Information supplied:

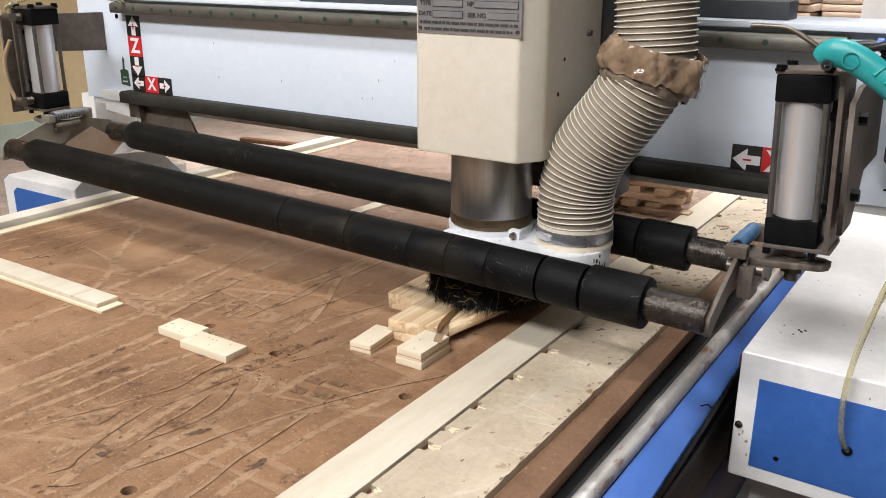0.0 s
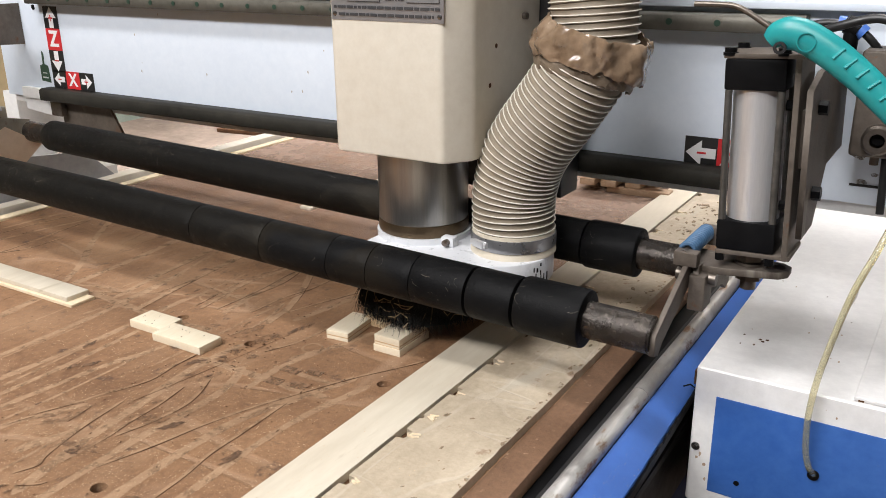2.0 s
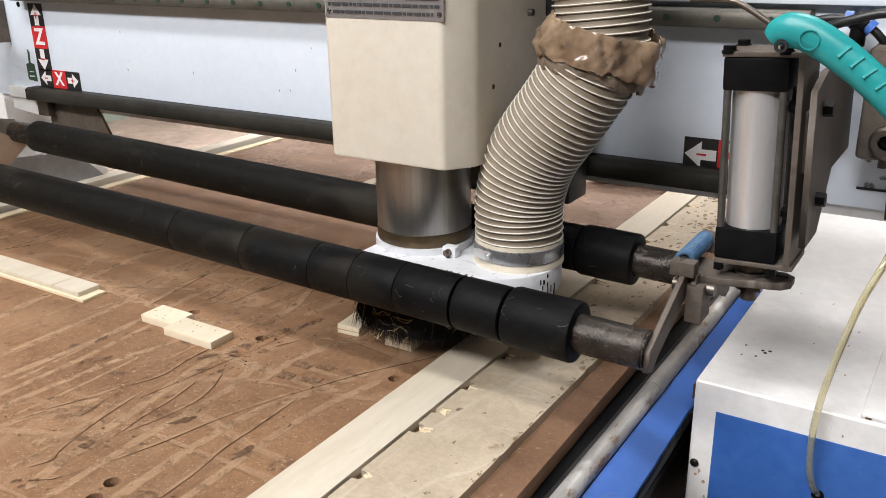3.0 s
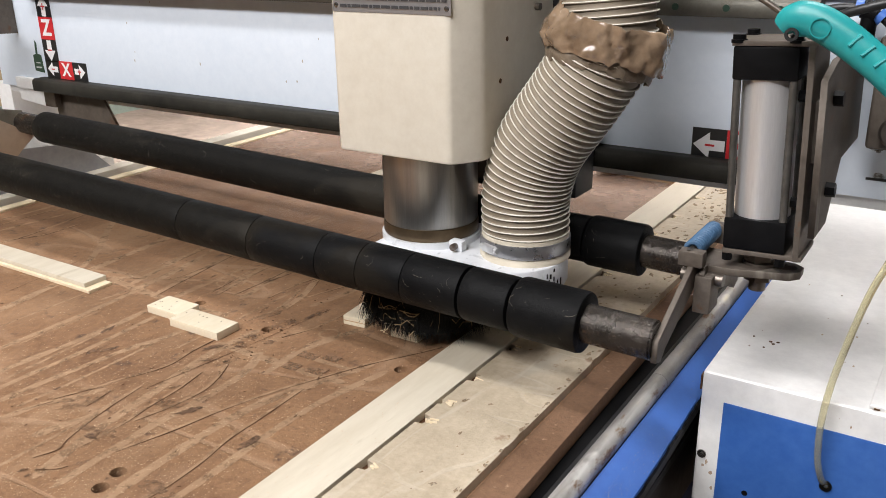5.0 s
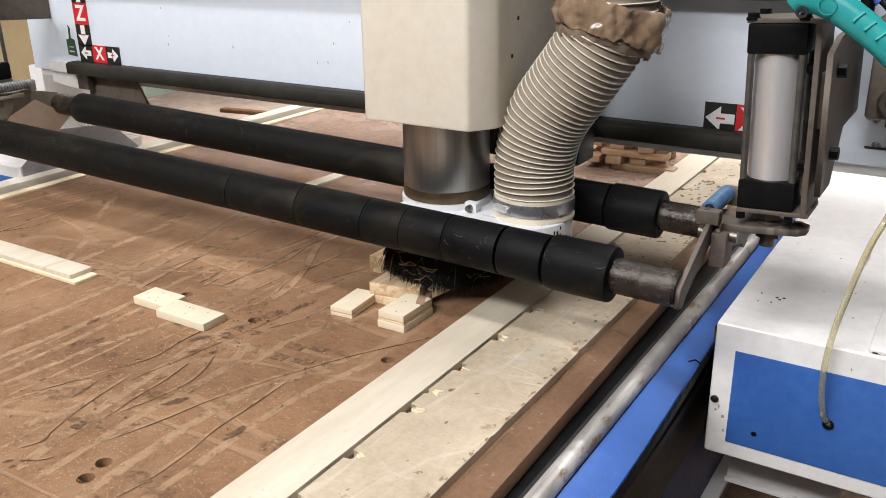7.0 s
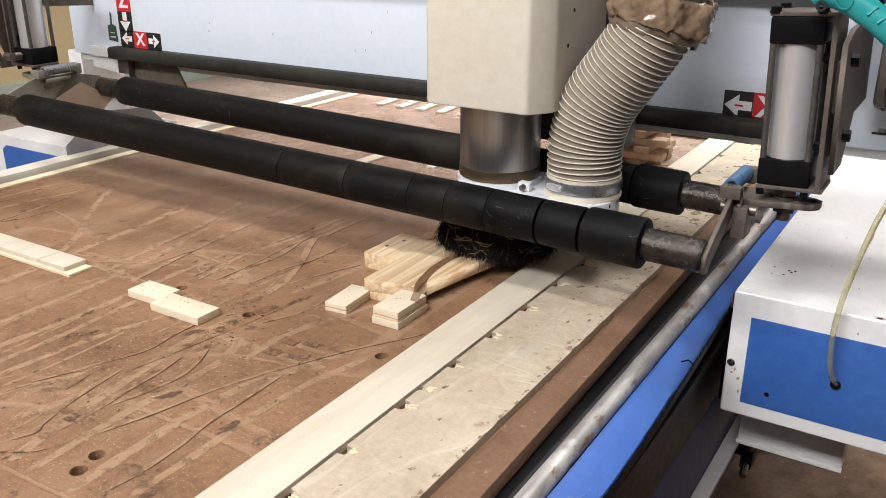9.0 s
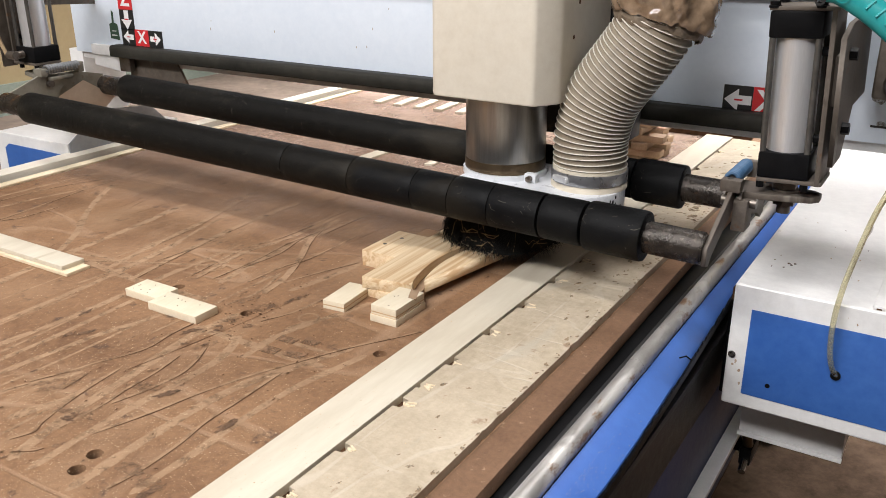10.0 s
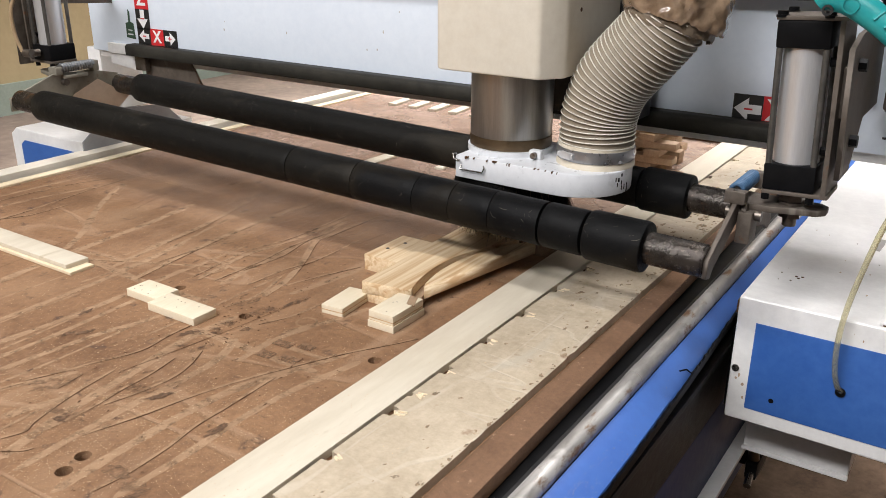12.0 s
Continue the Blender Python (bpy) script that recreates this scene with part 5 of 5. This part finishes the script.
def debris():
    """Sawdust grains and chips on the table, thicker near the camera and round the cut."""
    rng = random.Random(21)
    t = tagged(new("sawdust"), "scattered pale sawdust grains and chips on the table", "sawdust", kind="stuff")
    t["base"] = [0, 0, TOP]
    t.location = (0, 0, TOP)
    bm = bmesh.new()
    for k in range(12500):
        if k % 12 == 3:
            x, y = rng.uniform(-.362, -.322), rng.uniform(.2, 1.4)
        elif k % 3 == 0:
            x, y = rng.uniform(-1.5, -.34), rng.uniform(.1, 1.9)
        elif k % 3 == 1:
            x, y = rng.gauss(-.80, .16), rng.gauss(.60, .13)
        else:
            x, y = rng.gauss(-.72, .14), rng.gauss(.45, .10)
        if not (-1.58 < x < -.33 and -.2 < y < 2.1):
            continue
        on = TOP + .0112 if -.5345 < x < -.4765 else TOP + .0107 if -.456 < x < -.3675 else TOP
        if TOP < on and rng.random() < .55:
            continue
        s = rng.choice((.0003, .0004, .0005, .0005, .0006, .0008))
        a = rng.uniform(0, 6.28)
        v = [bm.verts.new((x + s * math.cos(a + j * 2.1) * (1.8 if j == 0 else 1), y + s * math.sin(a + j * 2.1), on + .0001)) for j in range(3)] + [bm.verts.new((x, y, on + s * .8))]
        for f in ((0, 1, 3), (1, 2, 3), (2, 0, 3)):
            bm.faces.new([v[i] for i in f])
    for k in range(420):
        f, y, s = rng.random(), rng.gauss(.60, .12), rng.choice((.0003, .0004, .0006))
        x, z = -.274 + .019 * f * f ** .5, .8182 - .0127 * f * f ** .5
        v = [bm.verts.new((x + s * math.cos(j * 2.1 + k), y + s * math.sin(j * 2.1 + k), z + .0006 - .667 * s * math.cos(j * 2.1 + k))) for j in range(3)] + [bm.verts.new((x, y, z + .0006 + s))]
        for q in ((0, 1, 3), (1, 2, 3), (2, 0, 3)):
            bm.faces.new([v[i] for i in q])
    part("grains", bm, M_GRAIN, t, smooth=False, kind="stuff")
    bm = bmesh.new()
    for k in range(90):
        x, y = (rng.gauss(-.775, .03), rng.gauss(.765, .05)) if k < 60 else (rng.gauss(-.66, .05), rng.gauss(1.28, .10))
        s = rng.uniform(.0007, .0024) * (1.8 if k % 9 == 0 else 1)
        a = rng.uniform(0, 3.14)
        bm2 = plate([(x + s * rng.uniform(.4, 1) * math.cos(a + 6.283 * j / 7), y + .5 * s * rng.uniform(.5, 1) * math.sin(a + 6.283 * j / 7)) for j in range(7)], TOP + .0002, TOP + .0009)
        merge(bm, bm2)
    part("dark_crumbs", bm, M_CUT, t, "dark crumbs of torn fibreboard", smooth=False, kind="stuff")
    bm = bmesh.new()
    for k in range(150):
        x, y, s, a = rng.uniform(-.455, -.372), rng.gauss(1.55, .2), abs(rng.gauss(.0012, .0016)) + .0006, rng.gauss(1.2, .6)
        ring = [(s * rng.uniform(.3, 1.2) * math.cos(6.283 * j / 11) * 2.2, s * rng.uniform(.3, 1.2) * math.sin(6.283 * j / 11)) for j in range(11)]
        merge(bm, plate([(x + u * math.cos(a) - w * math.sin(a), y + u * math.sin(a) + w * math.cos(a)) for u, w in ring], TOP + .0105, TOP + .0110 + .000002 * k))
    part("flakes", bm, M_CHIP, t, "brown flakes on the far boards", smooth=False, kind="stuff")
    for x, y in ((-.3386, 1.1577), (-.3404, .6818), (-.334, .95)):
        part("screw_head", lathe([(0, .0004), (.0028, .0006), (.0032, 0)], (x, y, TOP), n=12), M_BRIGHT, t)


debris()


# ---- what moves ----
def motions():
    for ob, with_head in RIDERS:
        o = Vector(ob["base"])
        rows = []
        for t, gy, dx, dz in STATES:
            rows.append((t, pose(o.x + (dx if with_head else 0), o.y + gy, o.z + (dz if with_head else 0), 0, ob.get("lean", 0))))
        walk(ob, rows)
    base = Vector((-.44, AY, .998))
    for ob, s, k in RINGS:
        rows = []
        for t, gy, dx, dz in STATES:
            here, ahead, behind = (HOSE_PTS[max(0, min(len(HOSE_PTS) - 1, k + j))] for j in (0, 1, -1))
            moved = []
            for p, j in ((here, 0), (ahead, 1), (behind, -1)):
                sx, sz = hose_shift(max(0, min(1, (k + j) / (len(HOSE_PTS) - 1))), dx, dz)
                moved.append(p + Vector((sx, 0, sz)))
            d = moved[1] - moved[2]
            c = moved[0] - base
            rows.append((t, pose(c.x, c.y, c.z, 0, math.degrees(math.atan2(d.x, d.z)), 0)))
        walk(ob, rows)


motions()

Task description: Pictures are excluded; output everything else in the data verbatim.

Exercise result:
0.0 s
2.0 s
3.0 s
5.0 s
7.0 s
9.0 s
10.0 s
12.0 s
Continue the Blender Python (bpy) script that recreates this scene with part 5 of 5. This part finishes the script.
def debris():
    """Sawdust grains and chips on the table, thicker near the camera and round the cut."""
    rng = random.Random(21)
    t = tagged(new("sawdust"), "scattered pale sawdust grains and chips on the table", "sawdust", kind="stuff")
    t["base"] = [0, 0, TOP]
    t.location = (0, 0, TOP)
    bm = bmesh.new()
    for k in range(12500):
        if k % 12 == 3:
            x, y = rng.uniform(-.362, -.322), rng.uniform(.2, 1.4)
        elif k % 3 == 0:
            x, y = rng.uniform(-1.5, -.34), rng.uniform(.1, 1.9)
        elif k % 3 == 1:
            x, y = rng.gauss(-.80, .16), rng.gauss(.60, .13)
        else:
            x, y = rng.gauss(-.72, .14), rng.gauss(.45, .10)
        if not (-1.58 < x < -.33 and -.2 < y < 2.1):
            continue
        on = TOP + .0112 if -.5345 < x < -.4765 else TOP + .0107 if -.456 < x < -.3675 else TOP
        if TOP < on and rng.random() < .55:
            continue
        s = rng.choice((.0003, .0004, .0005, .0005, .0006, .0008))
        a = rng.uniform(0, 6.28)
        v = [bm.verts.new((x + s * math.cos(a + j * 2.1) * (1.8 if j == 0 else 1), y + s * math.sin(a + j * 2.1), on + .0001)) for j in range(3)] + [bm.verts.new((x, y, on + s * .8))]
        for f in ((0, 1, 3), (1, 2, 3), (2, 0, 3)):
            bm.faces.new([v[i] for i in f])
    for k in range(420):
        f, y, s = rng.random(), rng.gauss(.60, .12), rng.choice((.0003, .0004, .0006))
        x, z = -.274 + .019 * f * f ** .5, .8182 - .0127 * f * f ** .5
        v = [bm.verts.new((x + s * math.cos(j * 2.1 + k), y + s * math.sin(j * 2.1 + k), z + .0006 - .667 * s * math.cos(j * 2.1 + k))) for j in range(3)] + [bm.verts.new((x, y, z + .0006 + s))]
        for q in ((0, 1, 3), (1, 2, 3), (2, 0, 3)):
            bm.faces.new([v[i] for i in q])
    part("grains", bm, M_GRAIN, t, smooth=False, kind="stuff")
    bm = bmesh.new()
    for k in range(90):
        x, y = (rng.gauss(-.775, .03), rng.gauss(.765, .05)) if k < 60 else (rng.gauss(-.66, .05), rng.gauss(1.28, .10))
        s = rng.uniform(.0007, .0024) * (1.8 if k % 9 == 0 else 1)
        a = rng.uniform(0, 3.14)
        bm2 = plate([(x + s * rng.uniform(.4, 1) * math.cos(a + 6.283 * j / 7), y + .5 * s * rng.uniform(.5, 1) * math.sin(a + 6.283 * j / 7)) for j in range(7)], TOP + .0002, TOP + .0009)
        merge(bm, bm2)
    part("dark_crumbs", bm, M_CUT, t, "dark crumbs of torn fibreboard", smooth=False, kind="stuff")
    bm = bmesh.new()
    for k in range(150):
        x, y, s, a = rng.uniform(-.455, -.372), rng.gauss(1.55, .2), abs(rng.gauss(.0012, .0016)) + .0006, rng.gauss(1.2, .6)
        ring = [(s * rng.uniform(.3, 1.2) * math.cos(6.283 * j / 11) * 2.2, s * rng.uniform(.3, 1.2) * math.sin(6.283 * j / 11)) for j in range(11)]
        merge(bm, plate([(x + u * math.cos(a) - w * math.sin(a), y + u * math.sin(a) + w * math.cos(a)) for u, w in ring], TOP + .0105, TOP + .0110 + .000002 * k))
    part("flakes", bm, M_CHIP, t, "brown flakes on the far boards", smooth=False, kind="stuff")
    for x, y in ((-.3386, 1.1577), (-.3404, .6818), (-.334, .95)):
        part("screw_head", lathe([(0, .0004), (.0028, .0006), (.0032, 0)], (x, y, TOP), n=12), M_BRIGHT, t)


debris()


# ---- what moves ----
def motions():
    for ob, with_head in RIDERS:
        o = Vector(ob["base"])
        rows = []
        for t, gy, dx, dz in STATES:
            rows.append((t, pose(o.x + (dx if with_head else 0), o.y + gy, o.z + (dz if with_head else 0), 0, ob.get("lean", 0))))
        walk(ob, rows)
    base = Vector((-.44, AY, .998))
    for ob, s, k in RINGS:
        rows = []
        for t, gy, dx, dz in STATES:
            here, ahead, behind = (HOSE_PTS[max(0, min(len(HOSE_PTS) - 1, k + j))] for j in (0, 1, -1))
            moved = []
            for p, j in ((here, 0), (ahead, 1), (behind, -1)):
                sx, sz = hose_shift(max(0, min(1, (k + j) / (len(HOSE_PTS) - 1))), dx, dz)
                moved.append(p + Vector((sx, 0, sz)))
            d = moved[1] - moved[2]
            c = moved[0] - base
            rows.append((t, pose(c.x, c.y, c.z, 0, math.degrees(math.atan2(d.x, d.z)), 0)))
        walk(ob, rows)


motions()